**Work to be completed:** Print the lines that start the entries and continue through the one holding "boot at the", please, exactly and with the pictures omitted.

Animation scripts

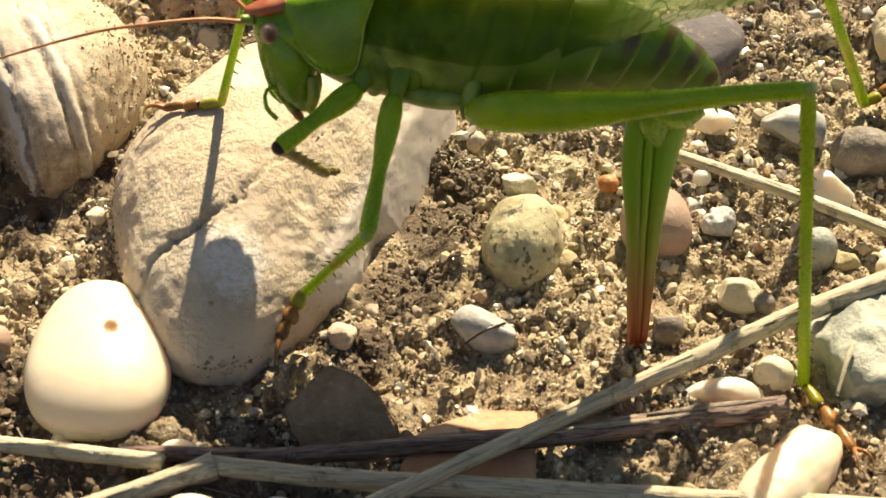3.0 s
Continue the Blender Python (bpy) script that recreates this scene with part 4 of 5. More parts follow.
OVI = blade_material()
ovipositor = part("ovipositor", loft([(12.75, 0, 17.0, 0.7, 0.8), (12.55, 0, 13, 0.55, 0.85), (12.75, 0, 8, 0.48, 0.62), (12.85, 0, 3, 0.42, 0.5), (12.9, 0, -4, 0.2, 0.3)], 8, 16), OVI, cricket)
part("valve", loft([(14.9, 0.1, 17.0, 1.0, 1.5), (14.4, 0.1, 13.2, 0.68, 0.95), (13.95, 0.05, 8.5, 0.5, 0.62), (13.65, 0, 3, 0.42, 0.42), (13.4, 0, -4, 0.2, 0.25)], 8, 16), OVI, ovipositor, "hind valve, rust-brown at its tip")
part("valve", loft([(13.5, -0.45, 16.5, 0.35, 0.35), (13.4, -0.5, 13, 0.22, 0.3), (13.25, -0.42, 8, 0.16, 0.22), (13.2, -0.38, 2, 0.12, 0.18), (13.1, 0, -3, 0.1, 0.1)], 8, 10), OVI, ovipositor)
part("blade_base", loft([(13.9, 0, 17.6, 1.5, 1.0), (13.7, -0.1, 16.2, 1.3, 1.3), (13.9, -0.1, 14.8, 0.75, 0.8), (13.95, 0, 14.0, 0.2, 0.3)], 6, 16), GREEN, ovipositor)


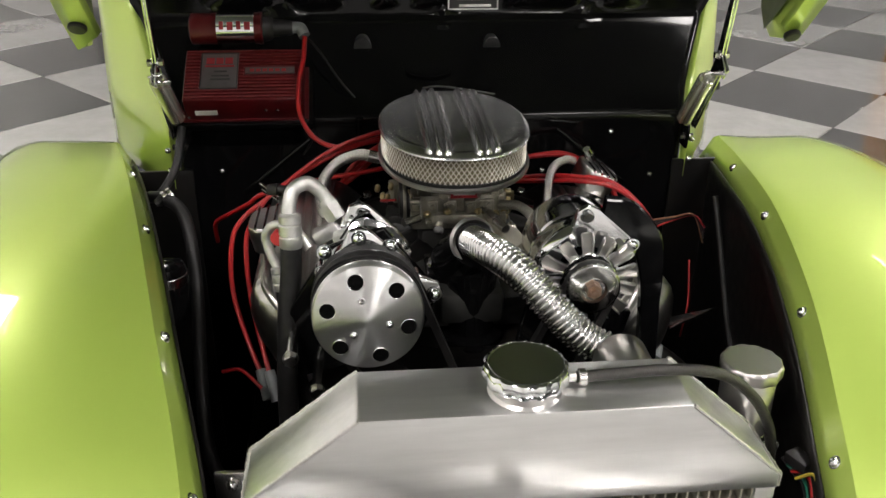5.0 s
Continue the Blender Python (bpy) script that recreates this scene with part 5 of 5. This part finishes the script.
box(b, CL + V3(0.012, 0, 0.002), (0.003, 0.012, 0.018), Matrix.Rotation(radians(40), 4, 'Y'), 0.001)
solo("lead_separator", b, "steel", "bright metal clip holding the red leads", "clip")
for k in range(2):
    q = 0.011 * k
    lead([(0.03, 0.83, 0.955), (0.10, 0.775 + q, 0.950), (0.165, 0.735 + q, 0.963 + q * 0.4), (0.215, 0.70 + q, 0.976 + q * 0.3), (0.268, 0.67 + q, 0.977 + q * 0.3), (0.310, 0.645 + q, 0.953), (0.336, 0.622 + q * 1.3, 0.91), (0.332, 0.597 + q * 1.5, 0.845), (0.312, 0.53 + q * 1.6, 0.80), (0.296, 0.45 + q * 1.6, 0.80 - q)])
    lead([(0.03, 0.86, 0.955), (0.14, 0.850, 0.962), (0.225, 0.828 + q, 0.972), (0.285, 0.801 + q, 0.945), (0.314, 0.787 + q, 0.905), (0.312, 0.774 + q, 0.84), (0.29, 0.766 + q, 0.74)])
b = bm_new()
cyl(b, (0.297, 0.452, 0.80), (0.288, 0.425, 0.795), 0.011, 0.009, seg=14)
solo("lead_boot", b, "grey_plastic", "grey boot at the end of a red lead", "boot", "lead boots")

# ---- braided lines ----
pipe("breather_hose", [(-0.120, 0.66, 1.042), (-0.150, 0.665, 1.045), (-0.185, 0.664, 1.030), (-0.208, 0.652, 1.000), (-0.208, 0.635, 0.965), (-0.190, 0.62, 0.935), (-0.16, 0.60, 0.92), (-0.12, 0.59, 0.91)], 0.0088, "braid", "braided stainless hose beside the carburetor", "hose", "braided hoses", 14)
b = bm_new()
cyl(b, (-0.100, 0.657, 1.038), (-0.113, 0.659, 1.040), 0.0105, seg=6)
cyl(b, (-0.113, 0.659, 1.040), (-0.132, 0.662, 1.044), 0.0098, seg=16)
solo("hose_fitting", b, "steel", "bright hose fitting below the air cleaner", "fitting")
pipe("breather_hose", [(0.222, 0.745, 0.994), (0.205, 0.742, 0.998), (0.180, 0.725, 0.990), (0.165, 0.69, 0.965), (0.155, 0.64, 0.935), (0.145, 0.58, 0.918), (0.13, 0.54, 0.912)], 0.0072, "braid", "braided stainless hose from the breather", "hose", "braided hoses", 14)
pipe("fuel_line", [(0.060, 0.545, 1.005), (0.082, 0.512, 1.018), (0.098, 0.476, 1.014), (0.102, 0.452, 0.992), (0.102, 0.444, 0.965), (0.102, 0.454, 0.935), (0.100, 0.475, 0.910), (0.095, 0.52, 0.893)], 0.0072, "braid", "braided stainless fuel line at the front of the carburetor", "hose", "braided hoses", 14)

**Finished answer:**
3.0 s
Continue the Blender Python (bpy) script that recreates this scene with part 4 of 5. More parts follow.
OVI = blade_material()
ovipositor = part("ovipositor", loft([(12.75, 0, 17.0, 0.7, 0.8), (12.55, 0, 13, 0.55, 0.85), (12.75, 0, 8, 0.48, 0.62), (12.85, 0, 3, 0.42, 0.5), (12.9, 0, -4, 0.2, 0.3)], 8, 16), OVI, cricket)
part("valve", loft([(14.9, 0.1, 17.0, 1.0, 1.5), (14.4, 0.1, 13.2, 0.68, 0.95), (13.95, 0.05, 8.5, 0.5, 0.62), (13.65, 0, 3, 0.42, 0.42), (13.4, 0, -4, 0.2, 0.25)], 8, 16), OVI, ovipositor, "hind valve, rust-brown at its tip")
part("valve", loft([(13.5, -0.45, 16.5, 0.35, 0.35), (13.4, -0.5, 13, 0.22, 0.3), (13.25, -0.42, 8, 0.16, 0.22), (13.2, -0.38, 2, 0.12, 0.18), (13.1, 0, -3, 0.1, 0.1)], 8, 10), OVI, ovipositor)
part("blade_base", loft([(13.9, 0, 17.6, 1.5, 1.0), (13.7, -0.1, 16.2, 1.3, 1.3), (13.9, -0.1, 14.8, 0.75, 0.8), (13.95, 0, 14.0, 0.2, 0.3)], 6, 16), GREEN, ovipositor)


5.0 s
Continue the Blender Python (bpy) script that recreates this scene with part 5 of 5. This part finishes the script.
box(b, CL + V3(0.012, 0, 0.002), (0.003, 0.012, 0.018), Matrix.Rotation(radians(40), 4, 'Y'), 0.001)
solo("lead_separator", b, "steel", "bright metal clip holding the red leads", "clip")
for k in range(2):
    q = 0.011 * k
    lead([(0.03, 0.83, 0.955), (0.10, 0.775 + q, 0.950), (0.165, 0.735 + q, 0.963 + q * 0.4), (0.215, 0.70 + q, 0.976 + q * 0.3), (0.268, 0.67 + q, 0.977 + q * 0.3), (0.310, 0.645 + q, 0.953), (0.336, 0.622 + q * 1.3, 0.91), (0.332, 0.597 + q * 1.5, 0.845), (0.312, 0.53 + q * 1.6, 0.80), (0.296, 0.45 + q * 1.6, 0.80 - q)])
    lead([(0.03, 0.86, 0.955), (0.14, 0.850, 0.962), (0.225, 0.828 + q, 0.972), (0.285, 0.801 + q, 0.945), (0.314, 0.787 + q, 0.905), (0.312, 0.774 + q, 0.84), (0.29, 0.766 + q, 0.74)])
b = bm_new()
cyl(b, (0.297, 0.452, 0.80), (0.288, 0.425, 0.795), 0.011, 0.009, seg=14)
solo("lead_boot", b, "grey_plastic", "grey boot at the end of a red lead", "boot", "lead boots")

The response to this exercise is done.